_GIVEN INFORMATION_:
_ _ _ _ _ _ _
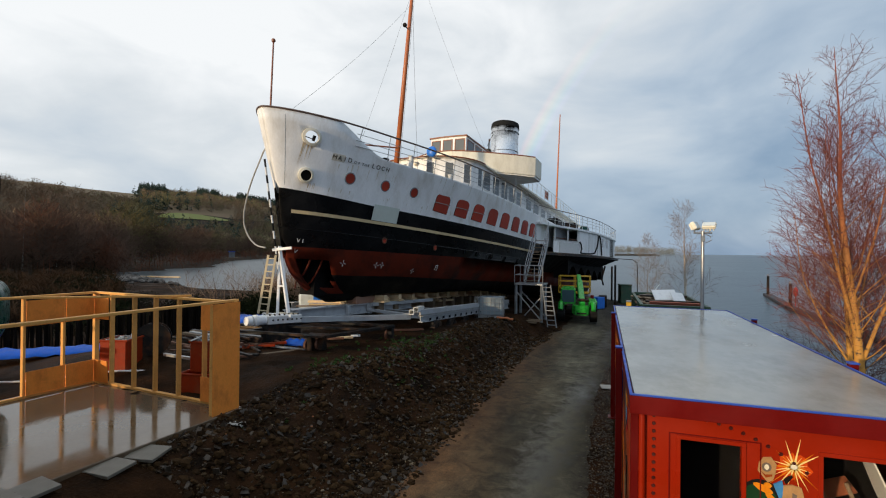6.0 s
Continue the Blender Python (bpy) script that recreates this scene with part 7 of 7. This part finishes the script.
rg = random.Random(31)
brush("shore_brush", "bare brambles along the river bank", [(1.5 + r * math.sin(a), r * math.cos(a)) for a, r in [(radians(rg.uniform(-37.5, -28)), rg.uniform(27, 35)) for _ in range(40)]], 1, 2.5, 40, M["bramble"], 0.009)
brush("shore_brush", "bare shrubs along the river bank", [(1.5 + r * math.sin(radians(a)), r * math.cos(radians(a))) for a, r in ((-42.5, 31), (-40, 30), (-45, 32), (-38.5, 31))], 2, 3.2, 18, M["bramble"], 0.011)
brush("fence_bramble", "dark bramble behind the fence", [(rg.uniform(-26, -13), rg.uniform(9, 22)) for _ in range(40)], 6, 1.3, 22, M["stake"], 0.012)
brush("shore_reeds", "red-brown reeds and twigs at the loch edge", [(rg.uniform(7.2, 9.6), rg.uniform(11, 36)) for _ in range(60)], 3, 1.5, 20, M["birchtwig"], 0.007)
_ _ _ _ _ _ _
_TO BE DONE_: Retype the data above exactly; pictures are not part of the copy.

_OUTPUT OF THE TASK_:
6.0 s
Continue the Blender Python (bpy) script that recreates this scene with part 7 of 7. This part finishes the script.
rg = random.Random(31)
brush("shore_brush", "bare brambles along the river bank", [(1.5 + r * math.sin(a), r * math.cos(a)) for a, r in [(radians(rg.uniform(-37.5, -28)), rg.uniform(27, 35)) for _ in range(40)]], 1, 2.5, 40, M["bramble"], 0.009)
brush("shore_brush", "bare shrubs along the river bank", [(1.5 + r * math.sin(radians(a)), r * math.cos(radians(a))) for a, r in ((-42.5, 31), (-40, 30), (-45, 32), (-38.5, 31))], 2, 3.2, 18, M["bramble"], 0.011)
brush("fence_bramble", "dark bramble behind the fence", [(rg.uniform(-26, -13), rg.uniform(9, 22)) for _ in range(40)], 6, 1.3, 22, M["stake"], 0.012)
brush("shore_reeds", "red-brown reeds and twigs at the loch edge", [(rg.uniform(7.2, 9.6), rg.uniform(11, 36)) for _ in range(60)], 3, 1.5, 20, M["birchtwig"], 0.007)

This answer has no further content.